Thankfully I had another diode, and we changed it, and bingo, nice clean DC, and the capacity was not threatening to go bang any more. It is possible that this just packed up, or maybe the 230VAC is what cooked it. Once in place, things started working a lot better - well - the print side did not "chatter" any more, confirming there was idle current.
Receive and print
Now the loopback was generating sensible voltages for the current source, the loopback could get to the receiver. But pressing keys did not print anything, well, mostly. BREAK caused "chattering", so clearly that was working, and we realised the HERE IS (answer back) started chattering part way through the 20 character sequence.
The solution - well, the main one, spraying the whole receive solenoid and mechanism with lube. Magically is started working. It seems quite a few bits are improved a lot with a little lube...
There is also a timing adjustment ("range finder") which was needed, and we needed to tweak a few times to get clean printing without mis printed characters.
The good news is the printing just worked, which is amazing.
Trying to date the printer, and looking at ASCII specifications, the typewheel and keyboard have ↑ and ← characters which are only in the 1963 standard, dropped by 1965. It does rather date the machine to around when I was born!

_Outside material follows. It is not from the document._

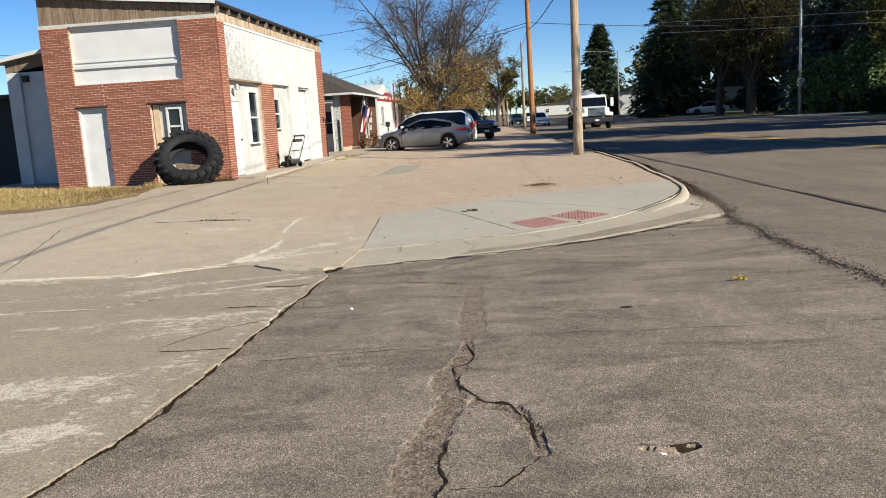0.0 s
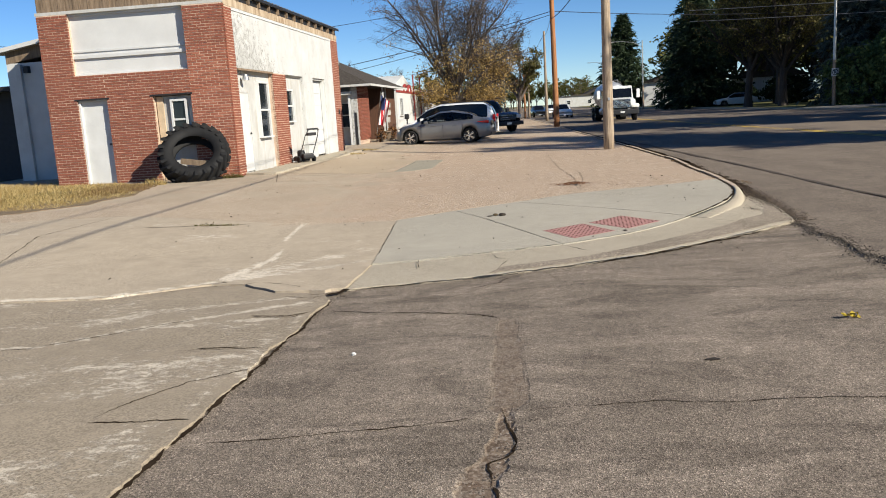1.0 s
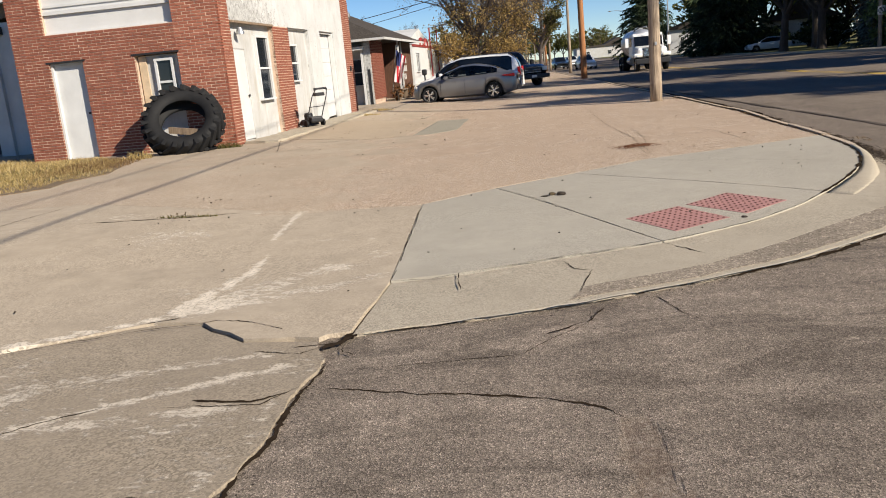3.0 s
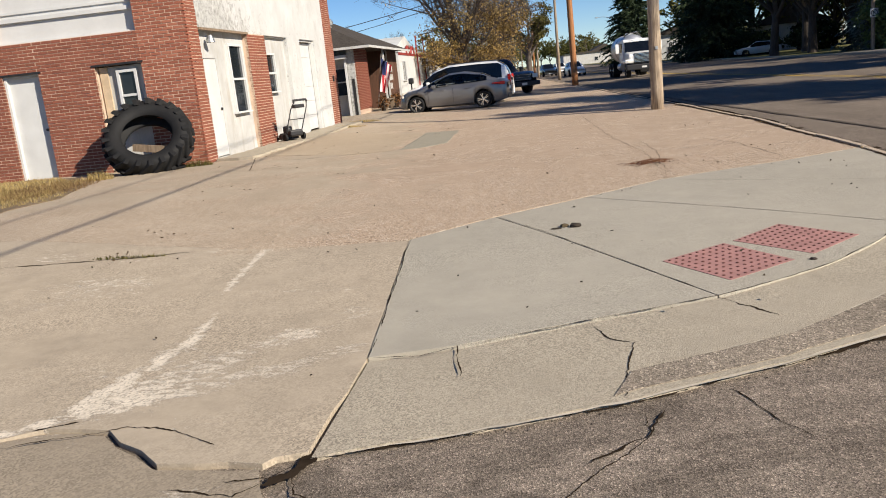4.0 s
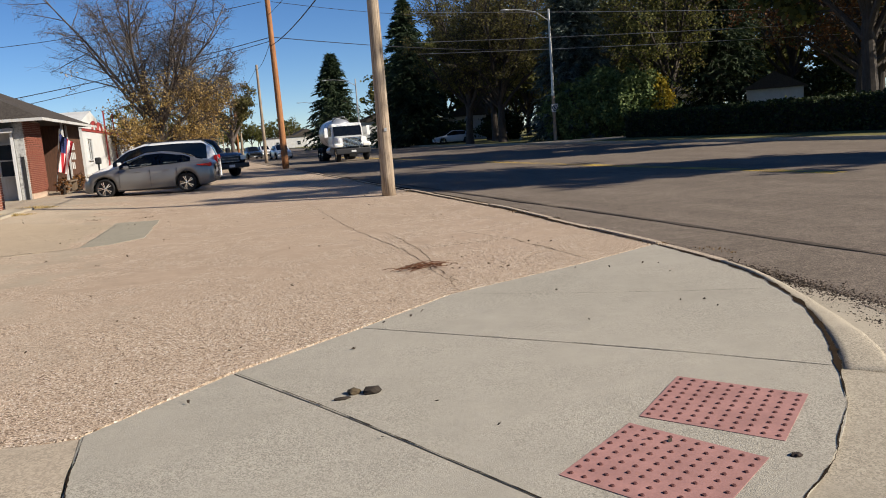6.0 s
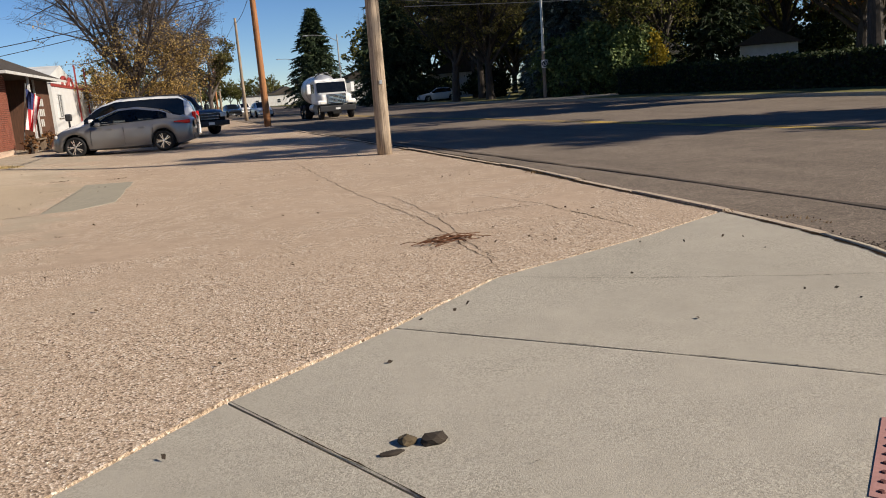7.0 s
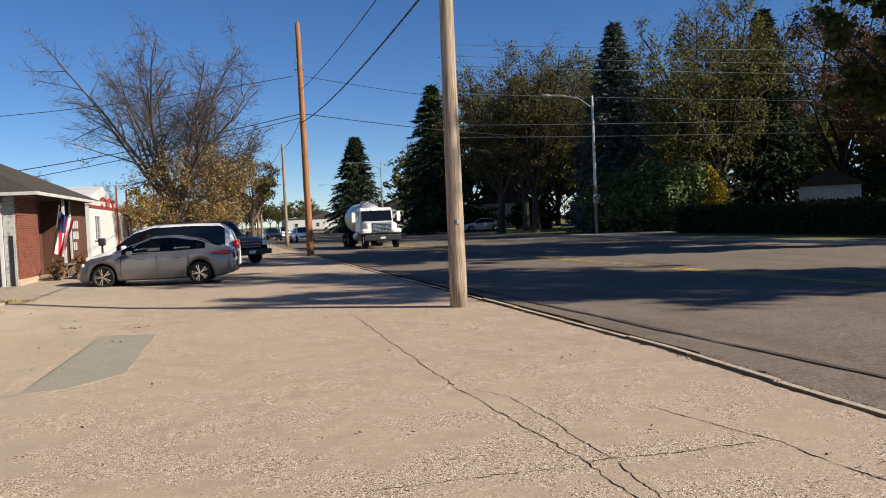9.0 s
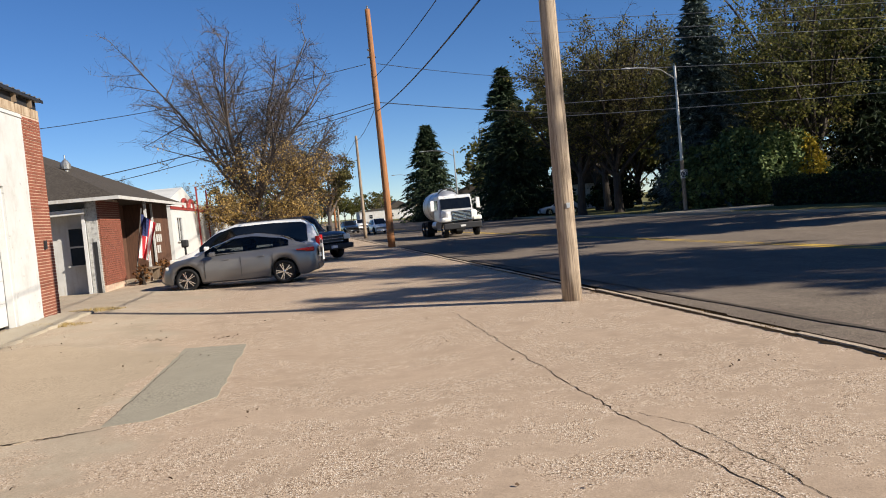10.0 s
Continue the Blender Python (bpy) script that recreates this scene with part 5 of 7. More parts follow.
pa = utility_pole(4.85, 26.5, 0.0, 8.4, 0.165, M_POLE_OLD, "weathered grey-tan wooden pole at the kerb")
part("tag", box(-0.03, 0.03, -0.165, -0.155, 1.5, 1.58), M_METAL, pa)
pb = utility_pole(6.74, 54.4, 0.0, 11.9, 0.19, M_POLE_NEW, "tall orange-brown wooden pole at the kerb", (-0.1, 0))
part("insulator", lathe([(0.03, 0), (0.06, 0.05), (0.03, 0.1), (0.05, 0.15), (0.0, 0.2)], 8, "Z"), M_METAL, pb, "", pose(-0.1, 0, 11.9))
for z in (9.55, 9.9):
    part("insulator", lathe([(0.03, 0), (0.07, 0.06), (0.03, 0.12)], 8, "X"), M_METAL, pb, "", pose(-0.3, 0, z))
part("bracket", box(-0.34, 0.1, -0.04, 0.04, 9.5, 9.56), M_DARK, pb)
utility_pole(9.0, 80, 0, 8.3, 0.15, M_POLE_OLD, "thin grey wooden pole at the kerb")
utility_pole(4.7, 75, 0.0, 6.8, 0.10, M_POLE_OLD, "slim grey wooden pole beyond the parked cars")
utility_pole(8.2, 95, 0.0, 6.9, 0.11, M_POLE_NEW, "slim wooden pole beside the highway")
utility_pole(9.6, 105, 0, 7.4, 0.14, M_POLE_OLD, "thin tan wooden pole at the kerb")
utility_pole(3.6, 78, 0.1, 7.6, 0.12, M_POLE_OLD, "thin grey wooden pole behind the trees")
utility_pole(16.5, 190, 0, 9, 0.16, M_POLE_OLD, "far wooden pole beside the highway")
utility_pole(20.0, 260, 0, 9, 0.18, M_POLE_OLD, "far wooden pole beside the highway")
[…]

The keyboard and typewheel are also a tad special - the manual shows the letter owe and the digit zero as uncrossed, basically they look about the same. But this machine has cross letter owe, which is unusual. It seems IBM started using crossed letter owe and uncrossed zero but dropped that after a few years, so this again dates this as a very early machine, but with slightly special IBM style keyboard and printwheel!
ASR33's are rate, but this is more so, it seems!
The paper tape punch was actually really quite useful for debugging as well. Trying to get the range finder right was easier when seeing the bit patterns, and how they have gone wrong, rather than trying to work out from the mis-printed characters - even with a good understanding of ASCII.
As I said, parity is just the keyboard, everything else is just 8 bits transparently handled which allows one to send 8 bit serial data that is not valid even parity to just punch "as is".
Unfortunately this was not working - apart from a blown fuse (not that surprising), it has a broken resistor. So one ordered from RS, and we'll get that working soon. With any luck it will just work too.
This is one area where the reader is linked to the distributor using contacts and solenoids rather than mechanical linkages like the keyboard.
Update:New wound 50W resistor from RS and it works, but oddly only in local mode. I am unsure if that is intentional or not.
There is a lot to adjust, and we think we finally have the keyboard working with no run-on NULLs, and the printer working with the right range finder settings. The print paper feed is slipping, so I'm trying to work out how to make that tighter to the paper and may have to strip it down.
Update: print feed OK now - more lube :-)
The case needs fitting, and I need to print some knobs, but then it should be quite good. The plan then is to WiFi it up, allowing it to be operated over MQTT. More on that in the next blog on the ASR33.